• Saturday, April 20, 2024

HEADLINE STORY

Schools to get support on teaching LGBT lessons

Parents and protestors demonstrate against LGBT rights lessons outside a Birmingham school. (Photo by Christopher Furlong/Getty Images)

By: Keerthi Mohan

ALL schools in the UK will get sufficient support to teach students about LGBT relationships, the government has said.

Education Secretary Gavin Williamson said headteachers should be “able to teach about Britain as it is today” and that government will ensure support to schools ahead of the 2020 mandatory introduction of same-sex relationship education, it was reported on Sunday (1).

His comments come following high-profile anti-LGBT protests outside Anderton Park School and Parkfield Community Primary in Birmingham. A separate demonstration was held outside the gates of Nottingham’s Fernwood Primary before the school broke for summer holidays.

Angry parents claimed that teaching about same-sex relationships was “over-emphasising a gay ethos” and the teachings were not “age appropriate.”

Commenting on these protests, Williamson said there was no place for demonstrations at school gates.

He said: “Firstly, we shouldn’t be seeing protests outside any schools.

“We want to make sure all pupils, parents and teachers are able to go to those schools freely without any form of intimidation.

“We will be there supporting and backing every single school – that’s what we have been doing.
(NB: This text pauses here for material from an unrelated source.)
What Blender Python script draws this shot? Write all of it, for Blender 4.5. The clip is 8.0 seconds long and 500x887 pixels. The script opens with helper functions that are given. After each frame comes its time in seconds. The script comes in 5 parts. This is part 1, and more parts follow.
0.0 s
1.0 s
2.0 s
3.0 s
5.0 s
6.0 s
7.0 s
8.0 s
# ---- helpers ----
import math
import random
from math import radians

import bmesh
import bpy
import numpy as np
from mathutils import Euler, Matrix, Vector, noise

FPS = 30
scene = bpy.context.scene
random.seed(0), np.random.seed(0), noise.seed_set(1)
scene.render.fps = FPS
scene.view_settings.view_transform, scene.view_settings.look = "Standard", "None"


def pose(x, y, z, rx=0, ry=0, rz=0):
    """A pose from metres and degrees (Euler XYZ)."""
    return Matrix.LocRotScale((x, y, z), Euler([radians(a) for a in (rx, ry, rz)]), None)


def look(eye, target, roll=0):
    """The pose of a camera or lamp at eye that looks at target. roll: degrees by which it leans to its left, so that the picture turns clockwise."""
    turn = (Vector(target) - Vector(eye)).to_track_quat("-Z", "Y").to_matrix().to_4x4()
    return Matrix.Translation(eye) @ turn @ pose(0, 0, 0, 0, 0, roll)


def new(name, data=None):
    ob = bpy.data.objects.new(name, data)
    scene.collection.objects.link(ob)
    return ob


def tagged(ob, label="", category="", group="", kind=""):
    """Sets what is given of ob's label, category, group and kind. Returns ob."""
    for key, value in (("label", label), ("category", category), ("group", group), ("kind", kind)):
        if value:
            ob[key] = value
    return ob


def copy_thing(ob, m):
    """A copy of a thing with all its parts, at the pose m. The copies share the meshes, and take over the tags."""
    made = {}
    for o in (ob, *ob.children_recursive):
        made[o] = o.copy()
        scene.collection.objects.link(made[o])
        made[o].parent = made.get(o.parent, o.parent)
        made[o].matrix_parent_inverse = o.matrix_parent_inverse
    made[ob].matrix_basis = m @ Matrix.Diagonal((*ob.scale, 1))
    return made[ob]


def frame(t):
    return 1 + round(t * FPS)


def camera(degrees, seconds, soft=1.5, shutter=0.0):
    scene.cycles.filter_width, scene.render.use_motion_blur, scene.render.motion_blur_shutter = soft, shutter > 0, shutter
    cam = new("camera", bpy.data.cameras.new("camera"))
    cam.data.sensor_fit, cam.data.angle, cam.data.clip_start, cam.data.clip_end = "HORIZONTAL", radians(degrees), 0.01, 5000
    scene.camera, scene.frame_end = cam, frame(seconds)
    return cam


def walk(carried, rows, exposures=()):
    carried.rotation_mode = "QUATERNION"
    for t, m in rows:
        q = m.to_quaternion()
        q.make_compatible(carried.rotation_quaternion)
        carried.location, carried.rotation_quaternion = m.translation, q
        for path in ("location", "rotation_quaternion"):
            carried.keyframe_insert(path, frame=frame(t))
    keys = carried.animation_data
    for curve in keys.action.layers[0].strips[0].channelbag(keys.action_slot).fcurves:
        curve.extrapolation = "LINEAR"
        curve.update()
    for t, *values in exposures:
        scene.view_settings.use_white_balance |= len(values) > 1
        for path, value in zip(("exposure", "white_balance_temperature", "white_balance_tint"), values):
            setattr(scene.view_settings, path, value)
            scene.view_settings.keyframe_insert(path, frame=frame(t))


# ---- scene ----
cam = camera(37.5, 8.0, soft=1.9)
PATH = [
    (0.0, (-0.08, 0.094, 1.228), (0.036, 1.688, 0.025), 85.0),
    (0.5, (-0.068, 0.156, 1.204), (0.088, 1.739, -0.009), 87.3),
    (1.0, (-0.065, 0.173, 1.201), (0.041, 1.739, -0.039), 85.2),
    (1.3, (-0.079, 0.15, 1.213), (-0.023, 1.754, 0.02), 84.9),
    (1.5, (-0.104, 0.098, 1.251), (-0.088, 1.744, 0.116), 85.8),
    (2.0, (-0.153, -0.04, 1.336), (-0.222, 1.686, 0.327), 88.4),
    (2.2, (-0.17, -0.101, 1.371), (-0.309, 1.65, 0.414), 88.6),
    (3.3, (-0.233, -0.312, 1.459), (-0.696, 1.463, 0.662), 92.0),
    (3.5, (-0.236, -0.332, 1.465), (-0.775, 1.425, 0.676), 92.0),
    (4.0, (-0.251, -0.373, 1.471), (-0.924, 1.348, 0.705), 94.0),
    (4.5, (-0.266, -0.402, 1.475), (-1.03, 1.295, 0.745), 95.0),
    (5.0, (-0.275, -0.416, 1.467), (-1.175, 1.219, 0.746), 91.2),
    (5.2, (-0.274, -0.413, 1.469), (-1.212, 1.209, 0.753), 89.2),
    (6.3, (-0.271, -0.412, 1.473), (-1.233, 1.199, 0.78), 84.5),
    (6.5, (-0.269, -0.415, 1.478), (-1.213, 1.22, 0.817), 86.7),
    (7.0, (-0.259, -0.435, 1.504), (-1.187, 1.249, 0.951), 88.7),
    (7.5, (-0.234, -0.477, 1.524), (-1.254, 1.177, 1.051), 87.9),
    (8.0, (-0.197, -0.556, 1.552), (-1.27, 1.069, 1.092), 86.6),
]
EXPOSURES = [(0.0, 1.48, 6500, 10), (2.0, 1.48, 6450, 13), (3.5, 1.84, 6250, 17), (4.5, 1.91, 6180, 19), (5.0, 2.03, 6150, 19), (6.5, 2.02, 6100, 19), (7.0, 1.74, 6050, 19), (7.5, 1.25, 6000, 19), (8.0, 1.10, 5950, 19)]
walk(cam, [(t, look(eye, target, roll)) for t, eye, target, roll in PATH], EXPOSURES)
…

“The purpose of it is we wanted to make sure every single school is able to teach about Britain as it is today – but also have the flexibility to ensure that it has an understanding of the communities which it operates in.”

Williamson said he had no plans to visit the headteacher of Birmingham’s Anderton Park Primary School, Sarah Hewitt-Clarkson, who was subjected to abuse for introducing LGBT lessons in the school’s curriculum.
She had earlier called on Williamson’s predecessor, Damian Hinds, to visit and have a discussion about education in schools.

Speaking at the time, Hewitt-Clarkson said: “The importance of this goes beyond Anderton Park, it goes beyond protests on my pavements – it’s a British law issue.”